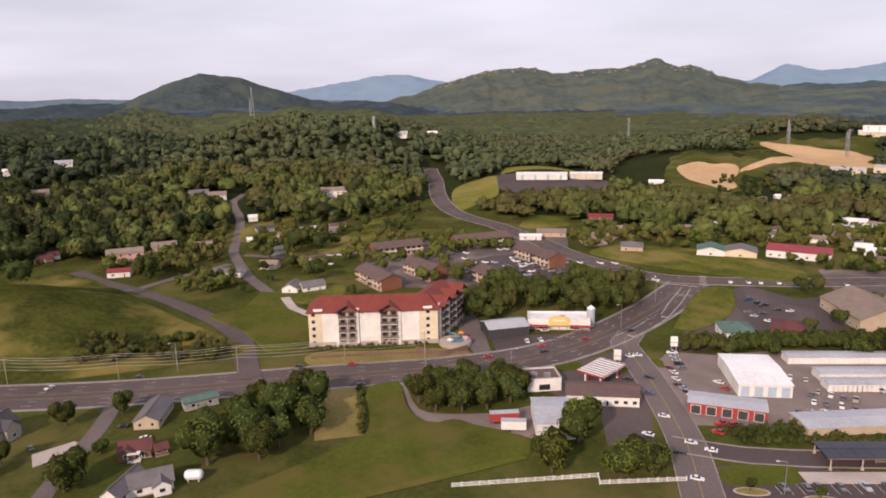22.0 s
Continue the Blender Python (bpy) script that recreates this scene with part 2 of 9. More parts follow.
def mesh_of(name, verts, faces, mats, index=None, smooth=False):
    me = bpy.data.meshes.new(name)
    me.from_pydata([tuple(v) for v in verts], [], [tuple(f) for f in faces])
    for m in mats if isinstance(mats, (list, tuple)) else [mats]:
        me.materials.append(M[m] if isinstance(m, str) else m)
    if index is not None:
        me.polygons.foreach_set("material_index", index)
    if smooth:
        me.polygons.foreach_set("use_smooth", [True] * len(me.polygons))
    me.update()
    return me


def part(name, me, parent, m=None, label=""):
    ob = new(name, me)
    ob.parent = parent
    if m is not None:
        ob.matrix_basis = m
    return tagged(ob, label)


def thing(name, m, label, category, group="", kind=""):
    ob = new(name)
    ob.empty_display_size = 0.5
    ob.matrix_basis = m
    return tagged(ob, label, category, group, kind)


class Geo:
    """Collects boxes, prisms and plates into one mesh."""

    def __init__(self):
        self.v, self.f = [], []

    def add(self, verts, faces):
        n = len(self.v)
        self.v += [tuple(p) for p in verts]
        self.f += [tuple(i + n for i in q) for q in faces]
        return self

    def box(self, x0, y0, z0, x1, y1, z1, m=None):
        c = [Vector(p) for p in product((x0, x1), (y0, y1), (z0, z1))]
        if m is not None:
            c = [m @ p for p in c]
        return self.add(c, ((0, 1, 3, 2), (4, 6, 7, 5), (0, 4, 5, 1), (2, 3, 7, 6), (0, 2, 6, 4), (1, 5, 7, 3)))

    def frustum(self, r0, r1, z0, z1, n=8, x=0, y=0):
        a = [2 * math.pi * k / n for k in range(n)]
        p = [(x + r0 * math.cos(t), y + r0 * math.sin(t), z0) for t in a] + [(x + r1 * math.cos(t), y + r1 * math.sin(t), z1) for t in a]
        return self.add(p, [(k, (k + 1) % n, n + (k + 1) % n, n + k) for k in range(n)] + [tuple(range(n))[::-1], tuple(range(n, 2 * n))])

    def mesh(self, name, mat):
        return mesh_of(name, self.v, self.f, mat)


KEPT = {}


def kept(key, make):
    if key not in KEPT:
        KEPT[key] = make()
    return KEPT[key]


# ---- lie of the land ----
CENTRE = (6.0, 22.0)
WOOD_EDGE = [(0, 1500), (3, 2100), (10, 2450), (20, 2150), (28, 1850), (29, 960), (33, 680), (37, 600), (43, 545), (50, 520), (55, 486), (59, 452), (63.5, 440), (68, 428), (72, 412), (76, 452), (79, 465), (84, 474), (95, 472), (103, 530), (115, 552), (121, 640), (127, 550), (131, 550), (138, 478), (147, 500), (158, 580), (166, 560), (168, 800), (173, 930), (177, 1380), (190, 1210), (194, 1500), (200, 1950), (207, 1850), (210, 1270), (216, 1160), (230, 900), (320, 850), (335, 862), (345, 960), (353, 1021), (360, 1500)]


def edge_at(az):
    return np.interp(np.asarray(az) % 360, [a for a, _ in WOOD_EDGE], [r for _, r in WOOD_EDGE])


def polar(az, r):
    return CENTRE[0] + r * math.sin(radians(az)), CENTRE[1] + r * math.cos(radians(az))


def smooth(a, b, x):
    t = np.clip((x - a) / (b - a), 0, 1)
    return t * t * (3 - 2 * t)


BUMPS = [(692, 299, 190, -13), (812, 338, 150, -6), (560, -720, 170, 22), (620, -1020, 240, 34), (600, -480, 130, 13), (700, 560, 240, 16), (560, 130, 200, 6), (900, 150, 260, -14), (640, -170, 180, 12), (900, -420, 260, 20), (330, -1500, 260, 26), (420, 640, 130, 8)]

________

### Exercise goal
Repeat the listing above up to and including the line with "return tagged(ob, label)", starting from its first line. Drop any pictures.

### Solved exercise
22.0 s
Continue the Blender Python (bpy) script that recreates this scene with part 2 of 9. More parts follow.
def mesh_of(name, verts, faces, mats, index=None, smooth=False):
    me = bpy.data.meshes.new(name)
    me.from_pydata([tuple(v) for v in verts], [], [tuple(f) for f in faces])
    for m in mats if isinstance(mats, (list, tuple)) else [mats]:
        me.materials.append(M[m] if isinstance(m, str) else m)
    if index is not None:
        me.polygons.foreach_set("material_index", index)
    if smooth:
        me.polygons.foreach_set("use_smooth", [True] * len(me.polygons))
    me.update()
    return me


def part(name, me, parent, m=None, label=""):
    ob = new(name, me)
    ob.parent = parent
    if m is not None:
        ob.matrix_basis = m
    return tagged(ob, label)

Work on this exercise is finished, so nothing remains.